SET PROBLEM: Please transcribe the data below exactly. Leave the pictures out.

Scene script records:
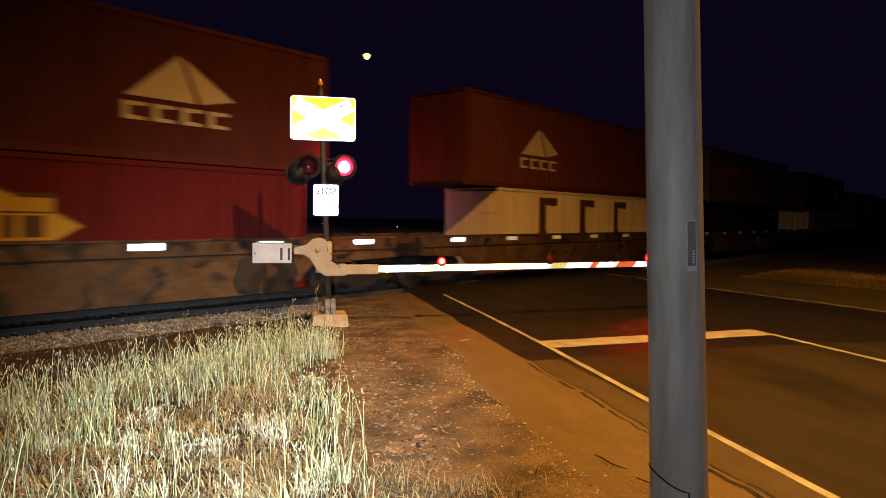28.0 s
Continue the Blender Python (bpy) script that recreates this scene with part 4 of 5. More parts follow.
# ---- boom gate, lowered across the lane ----
gate = thing("boom_gate", "lowered boom gate with red and white reflective stripes across the road", "boom gate", pose(MX, 14.22, 0))
OUT = [(-0.70, 1.50), (-0.46, 1.56), (-0.36, 1.66), (-0.22, 1.70), (-0.10, 1.66), (-0.08, 1.45), (0.0, 1.24), (0.10, 1.19), (0.30, 1.19), (0.30, 0.965), (-0.10, 0.955), (-0.26, 1.06), (-0.40, 1.30), (-0.52, 1.37), (-0.70, 1.38)]
part("mechanism", moved(prism(OUT, 0.16, "y", 0.012), pose(0, 0.0, 0)), M_mech, gate, "beige cast gate drive arm")
part("hub", moved(lathe([(0.0, -0.215), (0.035, -0.21), (0.05, -0.19), (0.05, -0.15), (0.19, -0.13), (0.21, 0.03)], 24, "y", caps=False), pose(-0.26, 0.02, 1.46)), M_mech, gate, "round pivot hub", smooth=True)
for x, z in ((-0.36, 1.58), (-0.12, 1.56), (-0.3, 1.3), (0.2, 1.12), (0.2, 1.03)):
    part("bolt", moved(lathe([(0.016, -0.18), (0.016, -0.15)], 6, "y"), pose(x, 0, z)), M_galv, gate)
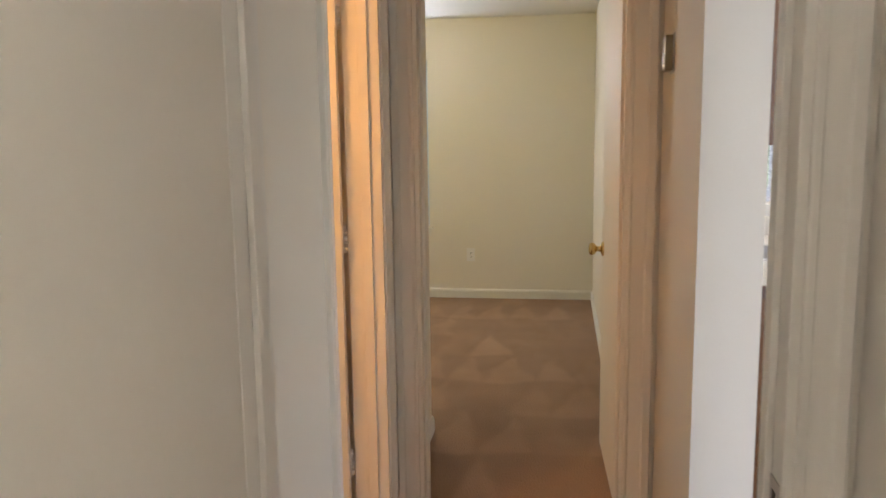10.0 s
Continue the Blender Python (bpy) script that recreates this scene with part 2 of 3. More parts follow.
boxes("wall_bedroom_corner", WALL, [(2.48, 3.25, -2.76, -2.64, 0, H), (3.13, 3.25, -2.64, 0, 0, H)],
      "cream painted wall corner in the second bedroom", "wall")
boxes("wall_bedroom_back", WALL, wall_x(6.46, 6.62, -3.765, 0, H, [WIN2]), "cream painted back wall with a window", "wall")
boxes("wall_bedroom_side", WALL, [(2.48, 6.46, -3.765, -3.645, 0, H)], "cream painted side wall of the second bedroom", "wall")
boxes("wall_bath_end", WALL, [(0.82, 2.36, -0.3, -0.18, 0, H)], "cream painted bathroom wall", "wall")

boxes("wall_kitchen_window", WALL, wall_x(3.71, 3.86, -9.2, -3.765, H, [(-4.995, -4.095, 1.08, 1.9)]), "cream painted kitchen wall with a window", "wall")
boxes("wall_kitchen_south", WALL, wall_y(-9.32, -9.2, -3.72, 3.86, H, [(-3.15, 1.35, 0.5, 2.2)]), "cream painted wall with a window opening far off", "wall")
# unseen slabs added to block direct sun at the two living space openings
boxes("sun_blocker", ROOF, [(-6.5, 3.0, -12.0, -9.33, 2.3, 2.42), (-6.5, -3.73, -9.33, -3.9, 2.3, 2.42)], "unseen dark slab added to keep sun out of the living space", "roof")
boxes("wall_kitchen_west", WALL, wall_x(-3.72, -3.60, -9.2, -3.92, H, [(-6.6, -4.6, 0.5, 2.2)]), "cream painted wall of the living space with a window opening", "wall")
boxes("ceiling_kitchen", CEIL, [(2.1, 3.71, -9.2, -3.92, 2.26, H - 0.004)], "lowered off-white kitchen ceiling", "ceiling")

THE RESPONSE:
28.0 s
Continue the Blender Python (bpy) script that recreates this scene with part 4 of 5. More parts follow.
# ---- boom gate, lowered across the lane ----
gate = thing("boom_gate", "lowered boom gate with red and white reflective stripes across the road", "boom gate", pose(MX, 14.22, 0))
OUT = [(-0.70, 1.50), (-0.46, 1.56), (-0.36, 1.66), (-0.22, 1.70), (-0.10, 1.66), (-0.08, 1.45), (0.0, 1.24), (0.10, 1.19), (0.30, 1.19), (0.30, 0.965), (-0.10, 0.955), (-0.26, 1.06), (-0.40, 1.30), (-0.52, 1.37), (-0.70, 1.38)]
part("mechanism", moved(prism(OUT, 0.16, "y", 0.012), pose(0, 0.0, 0)), M_mech, gate, "beige cast gate drive arm")
part("hub", moved(lathe([(0.0, -0.215), (0.035, -0.21), (0.05, -0.19), (0.05, -0.15), (0.19, -0.13), (0.21, 0.03)], 24, "y", caps=False), pose(-0.26, 0.02, 1.46)), M_mech, gate, "round pivot hub", smooth=True)
for x, z in ((-0.36, 1.58), (-0.12, 1.56), (-0.3, 1.3), (0.2, 1.12), (0.2, 1.03)):
    part("bolt", moved(lathe([(0.016, -0.18), (0.016, -0.15)], 6, "y"), pose(x, 0, z)), M_galv, gate)
10.0 s
Continue the Blender Python (bpy) script that recreates this scene with part 2 of 3. More parts follow.
boxes("wall_bedroom_corner", WALL, [(2.48, 3.25, -2.76, -2.64, 0, H), (3.13, 3.25, -2.64, 0, 0, H)],
      "cream painted wall corner in the second bedroom", "wall")
boxes("wall_bedroom_back", WALL, wall_x(6.46, 6.62, -3.765, 0, H, [WIN2]), "cream painted back wall with a window", "wall")
boxes("wall_bedroom_side", WALL, [(2.48, 6.46, -3.765, -3.645, 0, H)], "cream painted side wall of the second bedroom", "wall")
boxes("wall_bath_end", WALL, [(0.82, 2.36, -0.3, -0.18, 0, H)], "cream painted bathroom wall", "wall")

boxes("wall_kitchen_window", WALL, wall_x(3.71, 3.86, -9.2, -3.765, H, [(-4.995, -4.095, 1.08, 1.9)]), "cream painted kitchen wall with a window", "wall")
boxes("wall_kitchen_south", WALL, wall_y(-9.32, -9.2, -3.72, 3.86, H, [(-3.15, 1.35, 0.5, 2.2)]), "cream painted wall with a window opening far off", "wall")
# unseen slabs added to block direct sun at the two living space openings
boxes("sun_blocker", ROOF, [(-6.5, 3.0, -12.0, -9.33, 2.3, 2.42), (-6.5, -3.73, -9.33, -3.9, 2.3, 2.42)], "unseen dark slab added to keep sun out of the living space", "roof")
boxes("wall_kitchen_west", WALL, wall_x(-3.72, -3.60, -9.2, -3.92, H, [(-6.6, -4.6, 0.5, 2.2)]), "cream painted wall of the living space with a window opening", "wall")
boxes("ceiling_kitchen", CEIL, [(2.1, 3.71, -9.2, -3.92, 2.26, H - 0.004)], "lowered off-white kitchen ceiling", "ceiling")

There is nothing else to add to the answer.